Cracking the Maze, l’expo qui a tout changé
Convaincue d’avancer dans la bonne direction, Anne-Marie Schleiner organise en 1999, l’exposition en ligne Cracking the Maze: Game Plug-ins and Patches as Hacker Art à l’université d’État de San José, en Californie. Celle-ci rassemble à la fois des artistes et des hackers et ose, pour la première fois, présenter des modifications artistiques de jeux vidéo commerciaux réalisées avec un but unique : faire de l’art. Suite à un appel à candidature, la jeune femme sélectionne des artistes qui se revendiquent comme tel : le duo de net.art JoDi, qui travaillait déjà sur la modification de Wolfenstein, 3-D ; Jason Christopher Huddy, qui venait d’achever la parodie de jeu vidéo Los Disneys, ou encore Josephine Starrs et Leon Cmielewski qui créent un projet spécialement pour l’évènement. Non seulement, la thématique de l’exposition innove, mais son format également : « À l’époque, c’était aussi une décision politique consciente de privilégier Internet comme média par rapport à ce que je considérais comme des lieux élitistes du monde de l’art plus limités », relate-t-elle Anne-Marie Schleiner.
Craquer le monde de l’art
Au-delà de la présence de ces différents artistes, l’exposition présente également une série de hackers de jeux vidéo. « Dans “Cracking the Maze”, il m’a semblé stratégique de brouiller les pistes. Je pense que de nombreux créateurs en ligne, qu’ils publient des remakes de vidéos YouTube ou des avatars de jeux personnalisés, ne se considèrent pas comme des artistes puisqu’ils n’ont pas de formation artistique, explique Anne-Marie Schleiner. Ils restent innocents (peut-être heureusement) des tactiques artistiques antérieures qui préfigurent leurs processus créatifs, comme les jeux de café collaboratifs des surréalistes ou les ready-made de Marcel Duchamp. » Dans un univers aussi élitiste que l’art, Anne-Marie Schleiner utilise donc le jeu vidéo afin de renverser les conventions, et se veut particulièrement offensive, voire provocante, au moment de rédiger sa note d’intention : « De nombreux artistes, critiques d’art, critiques des nouveaux médias et théoriciens ont exprimé leur dédain pour les jeux et l’interactivité de style de jeu. »
Jusqu’au-boutiste, la jeune commissaire refuse de s’inspirer d’autres expositions, et créé dès lors une nouvelle trame. Laquelle, consciemment ou non, indirectement ou pas, trace la voie pour d’autres institutions. « Si l’imitation est une flatterie, oui, il y a eu des expositions qui ont emprunté une gamme d’artistes très similaire à “Cracking the Maze”, qui a été créée à l’origine en dehors de toute intuition artistique ou festival comme une exposition d’art purement en ligne », s’amuse la chercheuse.
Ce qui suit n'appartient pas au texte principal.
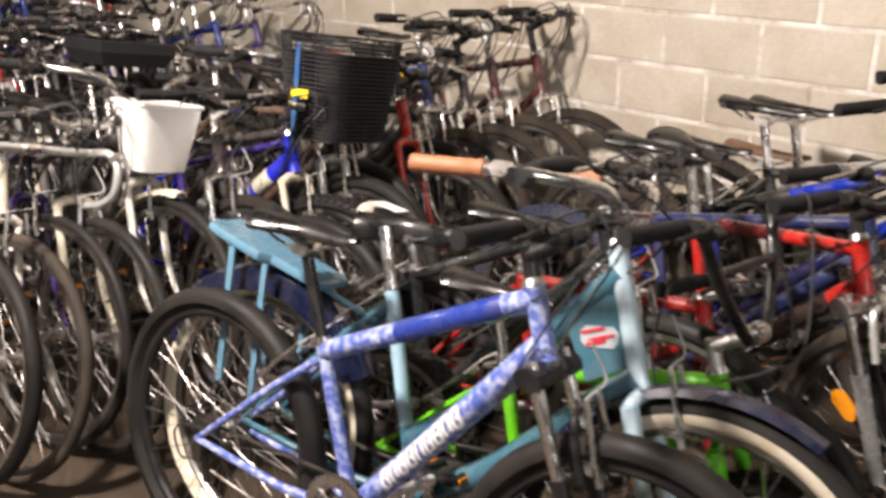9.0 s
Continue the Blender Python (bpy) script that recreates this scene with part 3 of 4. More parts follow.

Qu’importe : on est en 1999 et le jeu vidéo semble enfin être accepté au sein du monde de l’art. Tout n’est évidemment pas parfait, mais le travail d’Anne-Marie Schleiner commence à porter ces fruits ; à titre d’exemple, six ans plus tard, le ministre français de la Culture qualifie pour la première fois les jeux vidéo de biens culturels et de « forme d’expression artistique ». Mieux, il intronise deux concepteurs français (Michel Ancel et Frédérick Raynal), ainsi qu’un concepteur japonais (Shigeru Miyamoto), au rang de Chevalier de l’Ordre des Arts et des Lettres. À croire qu’Anne-Marie Schleiner a bel et bien trouvé le cheat code nécessaire à la considération institutionnelle des jeux vidéo.